Tuesday, December 31, 2013

1 Gita Sloka Every Day - Chapter 13 - Kshetra Kshetrajna Yoga - Sloka 2

The entire content of this mail is from Swami Adidevananda's translation of Ramanuja's  Gita  Bhashya and Swami Chidbhavananda's Bhagavad Gita, both published by Ramakrishna Mission


1 Gita Sloka  Every Day - Chapter 13 - Kshetra Kshetrajna Yoga - Sloka 2


Kshetrajnam cha api mam viddhih sarva kshetreshu bharat I 
Kshetra kshetrajnoh gyanam yat  tat gyanam ma na tam mama II sloka 2 
क्षेत्रज्ञं च अपि मम विद्धिः सर्व क्षेत्रेषु भरता I 
क्षेत्र क्षेत्रज्ञो ज्ञानं यत् तत् ज्ञानं म न तं मम II श्लोक 2
   
And know me as the kshetrajna in all kshetras, O Bharata. The knowledge of the kshetra and the kshetrajna is deemed by me as true knowledge.

Prakriti and Purusha are respectively called as kshetra and kshetrajna - the non-self and self. The former is insentient and the latter is sentient. The purusha identifies himself with the prakriti and fancies that its characteristics are all his own. It is like the colour of a flower which seems transposed to a crystal kept near it. That purusha is called as Jivatman who identifies himself with the prakriti that he handles. The differentiation in prakriti is infinite; for this reason the jivatman are also infinite.

The cosmic intelligence is Iswara. While he appears to be imbued with the characteristics of the prakriti,  he is actually untouched by it. He is the innermost self in all beings. The individual souls and the universe have no existence independent of Iswara. He is therefore the kshetrajna in all the kshetras.Though containing everything in himself, he is eternally free, pure and blissful.

Jnana or knowledge is the true understanding of both -  kshetra and the kshetrajna. The knowledge pertaining to the kshetra is classified as Apara vidya or the lower knowledge  and that pertaining to the kshetrajna as Para vidya or the Superior knowledge. To be well-versed and versatile in the vedas, agamas, grammar, rhetoric ad the branches of science and arts - all these come under the lower knowledge. Brahma jnana or self knowledge is the superior knowledge is the supreme knowledge  

Enquiry commences with a diligent study of nature and culminates in Brahma jnana. Secular knowledge bereft of the sacred is therefore incomplete. The former is the stepping stone to the latter. True knowledge consists of wisdom pertainin gto the phenomenon and the Noumenon.

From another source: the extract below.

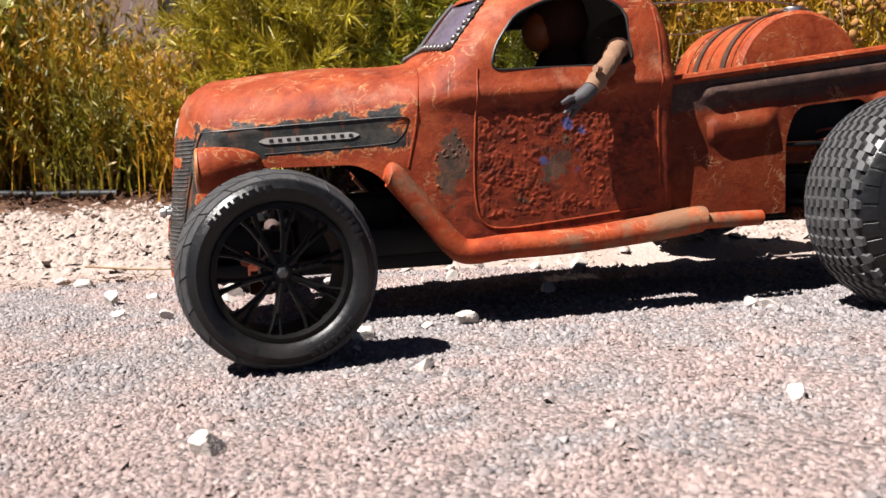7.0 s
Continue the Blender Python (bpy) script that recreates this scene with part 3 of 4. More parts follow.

A harmonious combination of the two enquiries into the Purusha and Prakriti constitutes true knowledge. Knowing the one to the exclusion of the other is imperfect knowledge. The scientific enquiry of the modern man is a true search into the prakriti. It has taken him very near purusha. The scientist will soon come to know that the manifest universe has its origin and sustenance in the cosmic intelligence.

One is not termed as rich merely by owning money. There are signs of one's being rich. His house would be well lit in all the rooms. Whereas the poor man can not afford to have many lights.

 The human body is the tabernacle of the lord. It should not be kept in the darkness of ignorance. It should be lit with the lamp of wisdom. When you illuminate your heart with this lamp, you will behold the benign lord there. Jnana can be gained by one and all. There are in the human temple two entities - the little jivatman and the great paramatman. The former is dependent on the latter. As the electricity from the source illuminates all the houses, the paramatman gives light to the jivatmans. The divine knowledge illumines your body, yourself and the paramatman.